Last Friday saw the setting up of a new display in the Ward Library on the work of Morris, Marshall, Faulkner and Co. at Peterhouse. Ford Madox Brown’s cartoon for the stained glass window of Queen Eleanor in the Hall (1870) has recently been acquired by the College, and is brought together with three cartoons by Edward Burne-Jones for the Hall and Combination Room.
An unusual detail of the Eleanor cartoon is the inscription in Brown’s hand just visible at the very foot of the page: ‘This cartoon is the property of the artist, copyright for stained glass only granted to the firm of William Morris Co.’ It was in part this reminder of the commercial and practical nature of the cartoons that suggested a display focused on the role they played in the creation of the Peterhouse stained glass. On show with Peterhouse library and archive material are a number of loans from the Stained Glass Museum, Ely, so that the process of stained glass manufacture can be traced through the exhibits. This starts with examples of the medieval glass that inspired Victorian designers, and moves through commissioning letters in the Peterhouse archives, the cartoons themselves, images of Burne-Jones’s account book, and the tools that were used to transfer cartoon to glass.
The involvement of Brown and Burne-Jones dates back to the late 1860s, when George Gilbert Scott Jr was placed in charge of the refurbishment and partial rebuilding of the Combination Room and Hall at Peterhouse. By this time Morris and his associates had already worked on a number of projects in Cambridge in conjunction with G.F. Bodley (at Queens’ and Jesus colleges, and All Saints’ church). At Peterhouse, Gilbert Scott Jr called in Morris, Marshall, Faulkner & Co. to create the tiles and stained glass. This job gained in significance when in early 1869 it was decided that new glass would have to be made for the refurbished Hall, a job finally completed in 1874. The letters themselves record moments in the discussions with the Fellow in charge of the refurbishments, the Bursar (and later Master) James Porter, including an early letter about the need for new glass, and a final letter from Morris himself about coming to look around the finished Hall.
In the Ward library Eleanor is hung alongside cartoons by Burne-Jones of St George and Hugo de Balsham, also for windows in the Hall. All three are hung high – lower than the actual Hall windows so that their detail can be appreciated, but still giving some sense of their relation to a finished three-light Hall window.
The fourth cartoon in College possession, Edward Burne-Jones’s chalk and watercolour Lucretius, has been placed horizontally at the display case, so that it can be examined at an distance more like that from which it was made. Next to the cartoon is a first edition of Georgiana Burne-Jones’s Memorials of Edward Burne-Jones (1904), open at the page that describes the working method:
He made the designs without hesitation; the result of incessant study from the life shewing itself in these large, free drawings, which came out upon the paper so quickly that it seemed as if they must have been already there and his hand were only removing a veil. The soft scraping sound of the charcoal in the long smooth lines comes back to me, together with his momentary exclamation of impatience when the stick snapped off short, as it so often did, and fell to the ground. He always stood at this work. If we were alone I read aloud as a matter of course – Carlyle’s translation of Wilhelm Meister was one of our books during the first winter at the Grange – but if anyone else was there we had music or talk, while the drawing still went on.

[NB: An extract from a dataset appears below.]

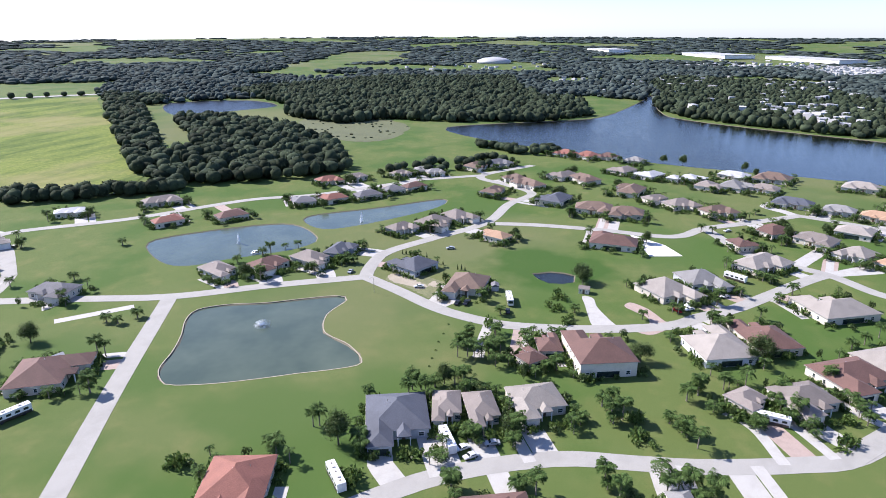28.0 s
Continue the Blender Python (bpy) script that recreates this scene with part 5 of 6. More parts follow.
# ---- garden palms and trees, by their feet ----
palm(268.0, 450.3)
palm(272.0, 446.6)
palm(271.8, 437.6)
palm(279.9, 440.0)
palm(285.3, 438.8)
palm(257.9, 457.4)
palm(269.5, 461.5)
palm(250.2, 473.5)
palm(243.2, 389.3)
palm(248.5, 390.6)
palm(235.4, 399.4)
palm(244.0, 393.6)
palm(256.8, 354.9)
palm(261.7, 347.8)
palm(317.1, 292.7)
palm(321.7, 275.6)
palm(356.2, 314.3)
palm(358.6, 309.3)
palm(363.4, 297.2)
palm(395.4, 304.9)
palm(400.0, 302.2)
palm(396.6, 295.4)
palm(387.7, 300.6)
palm(356.8, 251.2)
palm(358.5, 247.7)
palm(365.9, 250.8)
palm(325.5, 253.3)
palm(301.0, 257.2)
palm(329.2, 235.3)
palm(325.1, 230.9)
palm(379.5, 222.4)
palm(354.6, 230.2)
palm(336.6, 336.8)
palm(321.4, 343.5)
palm(422.9, 495.3)
palm(473.2, 507.8)
palm(409.6, 518.1)
palm(392.2, 439.1)
palm(385.6, 443.2)
palm(385.8, 448.7)
palm(390.1, 293.2)
palm(391.8, 289.2)
palm(361.9, 314.6)
palm(362.5, 311.9)
palm(365.2, 307.7)
palm(368.3, 301.6)
palm(367.1, 298.5)
palm(335.8, 338.5)
palm(364.6, 253.7)
palm(355.9, 250.6)
palm(359.4, 233.9)
palm(373.5, 227.0)
palm(377.8, 222.9)
palm(383.2, 214.1)
palm(353.0, 229.9)
palm(316.9, 292.8)
palm(320.0, 276.1)
palm(326.8, 254.0)
palm(326.1, 238.6)
palm(324.3, 346.5)
palm(487.1, 418.0)
palm(488.5, 411.1)
palm(474.3, 424.9)
palm(475.2, 420.5)
palm(461.2, 432.3)
palm(397.8, 303.9)
palm(402.0, 302.4)
palm(404.0, 292.5)
palm(397.3, 290.7)
palm(393.3, 292.5)
palm(394.8, 304.9)
palm(383.2, 271.5)
palm(384.5, 268.6)
palm(428.3, 155.2)
palm(423.5, 161.3)
palm(435.4, 147.6)
palm(453.1, 98.0)
palm(447.8, 96.3)
palm(474.2, 167.6)
palm(613.8, 150.2)
palm(596.0, 163.0)
palm(564.2, 185.4)
palm(566.0, 191.4)
palm(481.7, 36.0)
palm(500.3, 16.6)
palm(513.9, 3.0)
palm(478.6, 31.3)
palm(488.4, -22.7)
palm(468.2, -2.9)
palm(448.6, 18.9)
palm(393.7, 179.0)
palm(381.3, 163.5)
palm(382.7, 196.1)
palm(426.7, 293.3)
palm(405.0, 251.2)
palm(464.1, 234.2)
palm(434.5, 263.0)
palm(433.8, 235.6)
shade_tree(364.6, 464.7)
shade_tree(471.6, 259.6)
shade_tree(367.8, 305.1)
shade_tree(328.9, 327.9)
shade_tree(466.9, 259.6)
shade_tree(545.8, 66.1)
shade_tree(547.4, -38.1)
shade_tree(778.7, 189.1)
shade_tree(773.8, 172.9)
shade_tree(754.6, 125.7)
shrub_clump(360.2, 244.1)
shrub_clump(349.0, 242.0)
shrub_clump(315.0, 321.2)
shrub_clump(311.7, 354.4)
shrub_clump(310.0, 367.4)
shrub_clump(394.5, 279.8)
shrub_clump(413.9, 295.1)
shrub_clump(419.6, 213.6)
shrub_clump(424.6, 150.3)
shrub_clump(429.8, 195.8)
shrub_clump(388.1, 195.4)
shrub_clump(389.2, 189.3)
shrub_clump(375.0, 142.5)
shrub_clump(369.0, 200.9)
shrub_clump(368.0, 212.6)
shrub_clump(357.6, 185.7)
shrub_clump(436.9, 271.0)
shrub_clump(448.3, 270.6)
shrub_clump(425.0, 266.2)

# ---- shrubs and palms along the house fronts ----
garden_rnd = random.Random(5)
for x, y, turn, w, d, near in garden_spots:
    m = pose(x, y, 0, 0, 0, turn)
    for k in range(16 if near else 9):
        side = garden_rnd.choice("slr")
        if side == "s":
            p = (garden_rnd.uniform(-w / 2, w / 2), -d / 2 - garden_rnd.uniform(-1.5, 1.2), 0)
        else:
            p = ((w / 2 + garden_rnd.uniform(0.5, 1.6)) * (1 if side == "r" else -1), garden_rnd.uniform(-d / 2, d / 2), 0)
        q = m @ Vector(p)
        if nearest_street(q.x, q.y)[0] > 4.5:
            shrub(q.x, q.y, garden_rnd.uniform(0.6, 1.35))
    for k in range(garden_rnd.randrange(1, 5)):
        q = m @ Vector((garden_rnd.choice((-1, 1)) * (w / 2 + garden_rnd.uniform(0.5, 3.5)), garden_rnd.uniform(-d / 2 - 6, -d / 4), 0))
        if nearest_street(q.x, q.y)[0] > 5 and all(math.hypot(q.x - a, q.y - b) > r - 1.5 for a, b, r in house_spots):
            palm(q.x, q.y)
    if garden_rnd.random() < 0.45:
        q = m @ Vector((garden_rnd.choice((-1, 1)) * (w / 2 + garden_rnd.uniform(2, 5)), garden_rnd.uniform(-d / 2 - 3, d / 2 + 5), 0))
        if nearest_street(q.x, q.y)[0] > 6 and all(math.hypot(q.x - a, q.y - b) > r + 0.5 for a, b, r in house_spots):
            shade_tree(q.x, q.y, None, garden_rnd.uniform(0.5, 0.95))

# ---- the smaller garden shrubs, past counting, as one mass ----
def spread_leaves(quads):
    """Fewer, larger leaf sprays for the plants that are seen from afar."""
    mid = quads.mean(1, keepdims=True)
    return (mid + (quads - mid) * 1.9).reshape(-1, 3)


shrub_v, shrub_f = [], []
for me in (k[0][1] for k in shrub_kinds):
    co = np.empty(len(me.vertices) * 3, np.float32)
    me.vertices.foreach_get("co", co)
    shrub_v.append(spread_leaves(co.reshape(-1, 4, 3)[::5]))
vs = []
for i, (x, y, s) in enumerate(loose_shrubs):
    a = i * 2.1
    c, d = math.cos(a), math.sin(a)
    v = shrub_v[i % 4]
    vs.append(np.column_stack(((v[:, 0] * c - v[:, 1] * d) * s + x, (v[:, 0] * d + v[:, 1] * c) * s + y, v[:, 2] * s * (0.8 + 0.5 * (i % 3)))))
vs = np.concatenate(vs)
tagged(new("garden_shrubs", fast_mesh("garden_shrubs", vs, np.arange(len(vs)).reshape(-1, 4), shrub_leaf)), "dark green shrubs massed round the houses", "shrubs", kind="stuff")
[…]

The creative process was not always so idyllic. Images of Burne-Jones’s account books (Archives of the Fitzwilliam Museum, Cambridge) included in the display show that, as Kate Nichols puts it in the catalogue: ‘By the early 1870s Burne-Jones was scribbling increasingly vituperative and hyperbolic comments about his inadequate pay, the boredom and the mental anguish caused by endlessly repeating similar subject matter, his feelings of artistic inadequacy (and sometimes triumph), and the demeaning nature of cartoon drawing.’ A characteristic example is the satirical break down of the costs (to the artist) for the commission of Christ as Salvator Mundi for St Mary Magdalene, Monkton, Devon. This was charged and apparently executed on the same day as the Peterhouse Lucretius, who also holds a globe:
WEAR OF MORAL FIBRE
NAUSEA produced by
designing 2 globes in
2 right hands on same
FIGURE ITSELF £1
Brown (1821-93), like Burne-Jones, was an original partner in Morris, Marshall Faulkner and Co., and produced about 115 designs for windows between 1861 and 1874. His own ruminations on stained glass, also included in the catalogue, though less entertaining shed a more positive light on his attitude towards their production:
With its heavy lead-lines surrounding every part (and no stained-glass can be rational or good without strong lead-lines), stained glass does not admit of refined drawing, or else it is thrown away upon it. What it does admit of, and above all things imperatively requires, is fine colour: and what it can admit of, and does very much require also, is invention, expression, and good dramatic action. For this reason, work by the great historical artists is not thrown away upon stained glass windows, because, though high finish of execution is superfluous and against the spirit of this beautiful decorative art, yet, as expression and action can be conveyed in a few strokes equally as in the most elaborate art, on this side therefore stained glass rises again to the epic height.